* **THE PROBLEM**
Return each line of the data below exactly, omitting any pictures.

* **SUPPLIED INFORMATION**

## START

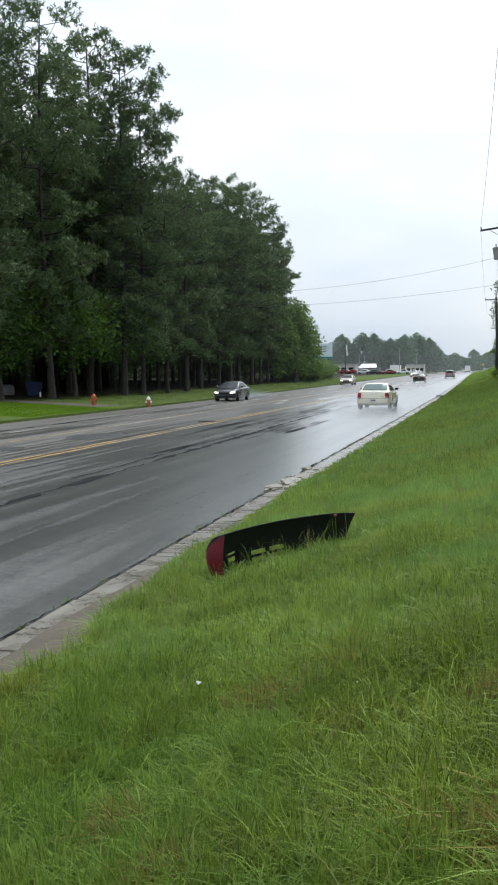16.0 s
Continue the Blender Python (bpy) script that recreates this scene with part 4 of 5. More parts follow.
def make_verge_things():
    hydrant(-23.5, 52.9, False)
    hydrant(-20.95, 55.6, True)
    blue = plain("blue_plastic", (0.012, 0.022, 0.085), 0.45)
    x, y = -33.2, 63.9
    b = holder("wheeled_bin", "dark blue wheeled bin at the edge of the woods", "bin", at=pose(x, y, at_ground(x, y), 0, 0, 20))
    rings = [[(sx * w, sy * d, z) for sx, sy in ((-1, -1), (1, -1), (1, 1), (-1, 1))] for w, d, z in ((0.42, 0.34, 0.12), (0.55, 0.42, 1.0), (0.57, 0.44, 1.02), (0.57, 0.44, 1.07))]
    part("body", Shape().loft(rings), blue, b)
    part("lid", Shape().box((1.2, 0.95, 0.09), (0, 0, 1.12), edge=0.03), blue, b)
    for s in (-1, 1):
        part("wheel", Shape().turned([(0.0, -0.05), (0.19, -0.05), (0.21, -0.03), (0.21, 0.03), (0.19, 0.05), (0.0, 0.05)], "x", (s * 0.47, -0.34, 0.20), 18), WHITE if s > 0 else RUBBER, b, "pale wheel disc" if s > 0 else "")
    x, y = -37.5, 67.5
    stone = Shape().turned([(0.0, -0.1), (0.55, -0.1), (0.62, 0.25), (0.58, 0.6), (0.45, 0.8), (0.2, 0.86), (0.0, 0.87)], at=(0, 0, 0), sides=14)
    tagged(part("drum", stone, STEEL, None, at=pose(x, y, at_ground(x, y)), smooth=50), "pale grey drum among the trees", "drum")
    # dirt drive beside the lawn
    sh = Shape()
    line = [(-20.6, 53.0, 3.4), (-22.5, 52.6, 2.7), (-25, 53.2, 2.3), (-28.5, 55.0, 2.1), (-33, 57.5, 2.0), (-39, 60.5, 2.0)]
    pts = []
    for x, y, w in line:
        for k in range(7):
            s = (k / 6 - 0.5) * 2
            pts.append((x, y + s * w * 0.6, at_ground(x, y + s * w * 0.6, 0.012)))
    sh.add(pts, [(i * 7 + k, i * 7 + k + 1, (i + 1) * 7 + k + 1, (i + 1) * 7 + k) for i in range(len(line) - 1) for k in range(6)])
    tagged(part("dirt_drive", sh, SOIL), "brown damp dirt drive at the edge of the lawn", "drive", kind="structure")
    # litter in the near grass
    x, y = -1.60, 4.88
    sh = Shape()
    sh.add([(0.016 * math.cos(q) * (1 + 0.3 * math.sin(3 * q)), 0.014 * math.sin(q), 0.006 * math.cos(2 * q)) for q in (2 * math.pi * k / 10 for k in range(10))] + [(0, 0, 0.01)], [(k, (k + 1) % 10, 10) for k in range(10)])
    tagged(part("paper_scrap", sh, WHITE, None, at=pose(x, y, at_ground(x, y, 0.19), 15, 10, 0)), "small crumpled white scrap caught in the grass", "litter")


def make_small_plants():
    """Broad-leaved weeds and tiny white flowers among the near grass."""
    rnd = random.Random(71)
    for x, y, size in ((0.21, 3.28, 0.07), (0.28, 3.42, 0.06), (0.95, 5.6, 0.09)):
        z = at_ground(x, y)
        weed = holder("broadleaf_weed", "low broad-leaved green weed in the grass", "weed", "broad-leaved weeds", at=pose(x, y, z))
        for k in range(9):
            a, l = k * 2.4, size * rnd.uniform(0.7, 1.2)
            up = rnd.uniform(0.10, 0.22)
            c, d = Vector((math.cos(a), math.sin(a), 0.25)), Vector((-math.sin(a), math.cos(a), 0))
            p = Vector((0, 0, up)) + c * 0.02
            rim = [p, p + c * l * 0.4 + d * l * 0.30, p + c * l * 0.8 + d * l * 0.22, p + c * l, p + c * l * 0.8 - d * l * 0.22, p + c * l * 0.4 - d * l * 0.30]
            part("leaf", Shape().add([tuple(q) for q in rim] + [tuple(p + c * l * 0.55 + Vector((0, 0, -0.012)))], [(i, (i + 1) % 6, 6) for i in range(6)]), WEED, weed)
        part("stem", Shape().tube([(0, 0, -0.02), (0.005, 0, 0.12), (0, 0, 0.21)], 0.004, 5), WEED, weed)
    for x, y in ((0.13, 3.43), (0.10, 3.50), (0.16, 3.38), (0.19, 3.46), (-0.62, 4.28)):
        z = at_ground(x, y)
        f = holder("wild_flower", "tiny white wild flower in the grass", "flower", "white flowers", at=pose(x, y, z))
        h = rnd.uniform(0.20, 0.26)
        part("stalk", Shape().tube([(0, 0, -0.02), (0.006, 0.004, h)], 0.0016, 5), WEED, f)
        part("bloom", Shape().turned([(0.0, -0.001), (0.003, 0.0), (0.004, 0.001), (0.0025, 0.003), (0.0, 0.004)], at=(0.006, 0.004, h), sides=8), WHITE, f)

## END

* **OUTPUT OF THE TASK**
16.0 s
Continue the Blender Python (bpy) script that recreates this scene with part 4 of 5. More parts follow.
def make_verge_things():
    hydrant(-23.5, 52.9, False)
    hydrant(-20.95, 55.6, True)
    blue = plain("blue_plastic", (0.012, 0.022, 0.085), 0.45)
    x, y = -33.2, 63.9
    b = holder("wheeled_bin", "dark blue wheeled bin at the edge of the woods", "bin", at=pose(x, y, at_ground(x, y), 0, 0, 20))
    rings = [[(sx * w, sy * d, z) for sx, sy in ((-1, -1), (1, -1), (1, 1), (-1, 1))] for w, d, z in ((0.42, 0.34, 0.12), (0.55, 0.42, 1.0), (0.57, 0.44, 1.02), (0.57, 0.44, 1.07))]
    part("body", Shape().loft(rings), blue, b)
    part("lid", Shape().box((1.2, 0.95, 0.09), (0, 0, 1.12), edge=0.03), blue, b)
    for s in (-1, 1):
        part("wheel", Shape().turned([(0.0, -0.05), (0.19, -0.05), (0.21, -0.03), (0.21, 0.03), (0.19, 0.05), (0.0, 0.05)], "x", (s * 0.47, -0.34, 0.20), 18), WHITE if s > 0 else RUBBER, b, "pale wheel disc" if s > 0 else "")
    x, y = -37.5, 67.5
    stone = Shape().turned([(0.0, -0.1), (0.55, -0.1), (0.62, 0.25), (0.58, 0.6), (0.45, 0.8), (0.2, 0.86), (0.0, 0.87)], at=(0, 0, 0), sides=14)
    tagged(part("drum", stone, STEEL, None, at=pose(x, y, at_ground(x, y)), smooth=50), "pale grey drum among the trees", "drum")
    # dirt drive beside the lawn
    sh = Shape()
    line = [(-20.6, 53.0, 3.4), (-22.5, 52.6, 2.7), (-25, 53.2, 2.3), (-28.5, 55.0, 2.1), (-33, 57.5, 2.0), (-39, 60.5, 2.0)]
    pts = []
    for x, y, w in line:
        for k in range(7):
            s = (k / 6 - 0.5) * 2
            pts.append((x, y + s * w * 0.6, at_ground(x, y + s * w * 0.6, 0.012)))
    sh.add(pts, [(i * 7 + k, i * 7 + k + 1, (i + 1) * 7 + k + 1, (i + 1) * 7 + k) for i in range(len(line) - 1) for k in range(6)])
    tagged(part("dirt_drive", sh, SOIL), "brown damp dirt drive at the edge of the lawn", "drive", kind="structure")
    # litter in the near grass
    x, y = -1.60, 4.88
    sh = Shape()
    sh.add([(0.016 * math.cos(q) * (1 + 0.3 * math.sin(3 * q)), 0.014 * math.sin(q), 0.006 * math.cos(2 * q)) for q in (2 * math.pi * k / 10 for k in range(10))] + [(0, 0, 0.01)], [(k, (k + 1) % 10, 10) for k in range(10)])
    tagged(part("paper_scrap", sh, WHITE, None, at=pose(x, y, at_ground(x, y, 0.19), 15, 10, 0)), "small crumpled white scrap caught in the grass", "litter")


def make_small_plants():
    """Broad-leaved weeds and tiny white flowers among the near grass."""
    rnd = random.Random(71)
    for x, y, size in ((0.21, 3.28, 0.07), (0.28, 3.42, 0.06), (0.95, 5.6, 0.09)):
        z = at_ground(x, y)
        weed = holder("broadleaf_weed", "low broad-leaved green weed in the grass", "weed", "broad-leaved weeds", at=pose(x, y, z))
        for k in range(9):
            a, l = k * 2.4, size * rnd.uniform(0.7, 1.2)
            up = rnd.uniform(0.10, 0.22)
            c, d = Vector((math.cos(a), math.sin(a), 0.25)), Vector((-math.sin(a), math.cos(a), 0))
            p = Vector((0, 0, up)) + c * 0.02
            rim = [p, p + c * l * 0.4 + d * l * 0.30, p + c * l * 0.8 + d * l * 0.22, p + c * l, p + c * l * 0.8 - d * l * 0.22, p + c * l * 0.4 - d * l * 0.30]
            part("leaf", Shape().add([tuple(q) for q in rim] + [tuple(p + c * l * 0.55 + Vector((0, 0, -0.012)))], [(i, (i + 1) % 6, 6) for i in range(6)]), WEED, weed)
        part("stem", Shape().tube([(0, 0, -0.02), (0.005, 0, 0.12), (0, 0, 0.21)], 0.004, 5), WEED, weed)
    for x, y in ((0.13, 3.43), (0.10, 3.50), (0.16, 3.38), (0.19, 3.46), (-0.62, 4.28)):
        z = at_ground(x, y)
        f = holder("wild_flower", "tiny white wild flower in the grass", "flower", "white flowers", at=pose(x, y, z))
        h = rnd.uniform(0.20, 0.26)
        part("stalk", Shape().tube([(0, 0, -0.02), (0.006, 0.004, h)], 0.0016, 5), WEED, f)
        part("bloom", Shape().turned([(0.0, -0.001), (0.003, 0.0), (0.004, 0.001), (0.0025, 0.003), (0.0, 0.004)], at=(0.006, 0.004, h), sides=8), WHITE, f)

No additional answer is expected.